Iriez-vous jusqu’à préconiser de céder des actifs à des sociétés foncières qui deviendraient vos propriétaires avec un contrat de gestion ?
Mon analyse personnelle est que cette solution présente un intérêt seulement si les foncières peuvent dégager aussi des financements pour entretenir le parc immobilier. Il faut reconnaître que dans nos structures, souvent issues du tourisme social, les installations sont vieillissantes. Il ne faudrait pas faire le mauvais calcul de vendre un bien uniquement pour assurer son exploitation sans avoir les Capex de sa rénovation ou transformation.
Le succès estival des zones plus rurales et de la montagne, associé au besoin exprimé de lien social, peut laisser penser que vous êtes une forme du tourismend’avenir. Le vivez-vous comme tel ou comme un phénomène conjoncturel ?
La crise sanitaire a révélé des valeurs de proximité, de lien social, d’expérience humaine, dans un cadre naturel qui ouvrent effectivement de nouvelles opportunités pour le secteur des villages de vacances. Finalement, on a mis un coup de projecteur sur ce que l’on vend depuis 60 ans, notamment à travers l’ancrage régional et la mise en valeur des producteurs locaux.
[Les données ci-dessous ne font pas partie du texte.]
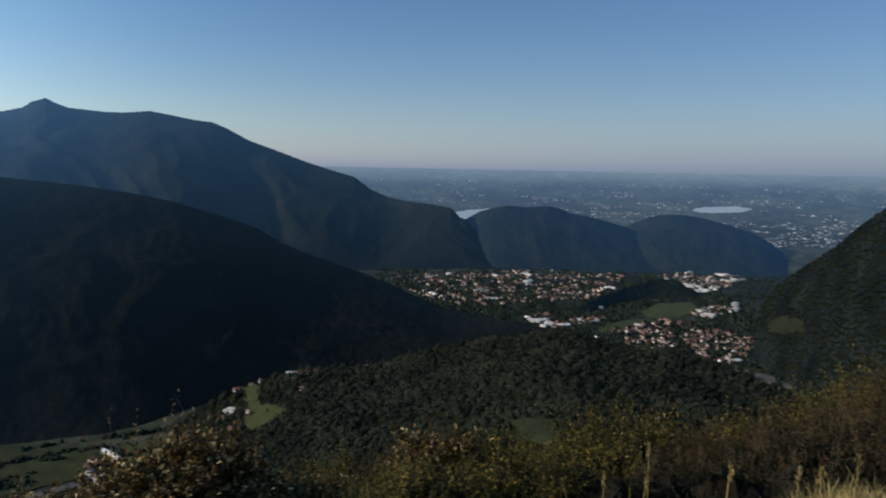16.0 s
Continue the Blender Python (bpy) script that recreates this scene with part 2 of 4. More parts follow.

Vous avez déjà engagé le réseau Azuréva dans la thématisation de vos villages pour renforcer la notion d’expérience. Allez-vous aller plus loin encore ?
Nous allons davantage pousser toutes les animations et thématisations autour de thèmes porteurs comme la gastronomie, l’œnologie, la nature. Contraints ou non, les vacanciers feront moins de distance que par le passé, il faut pour autant qu’ils aient un sentiment de dépaysement réel, de même nature qu’ils trouvaient à l’étranger. La thématisation est un moyen, sans doute pas le seul. L’ancrage régional est encore plus important en jouant de cette extraordinaire diversité dont jouit la France.
Est-ce que ces orientations vont déjà se traduire dans vos propositions de 2021 ?
Pour être très honnêtes, la saison pour nous commence dans quelques semaines et nous serons encore dans une phase de gestion de la crise, de ses conséquences. Même si la réflexion est engagée, les moyens que l’on pourrait dégager ne sont pas évidents sur une année qui s’annonce difficile, voire très difficile. Il y a encore beaucoup d’incertitudes sur les possibilités de déplacement à Noël. Notre objectif est d’être prêts pour la vraie sortie de cette situation.
Est-ce collectivement, les opérateurs de villages de vacances éprouvent le besoin, l’envie de communiquer sur une formule qui est dans l’air du temps ?
La première chose est que cette crise nous a rapproché et que même si nous sommes concurrents, il y a une réflexion commune qui s’opère. Il n’y pas eu non plus d’agressivité commerciale entre nous. Nous nous retrouvons beaucoup au sein de l’Unat (*) qui a élaboré un site qui présente toute l’offre des villages de vacances. Nous sommes en train d’explorer le chemin qu’ont trouvé les artisans pour faire passer des messages collectifs. C’est un projet qui est complexe car les positionnements sont différents et il faut trouver le point commun qui justifie une prise de parole nationale. Mais la crise a placé certaines valeurs à un niveau amplifié que l’on doit valoriser. Nos modes de fonctionnement et la préoccupation sociale vis-à-vis de nos salariés sont aussi des arguments qui peuvent contribuer à notre image positive.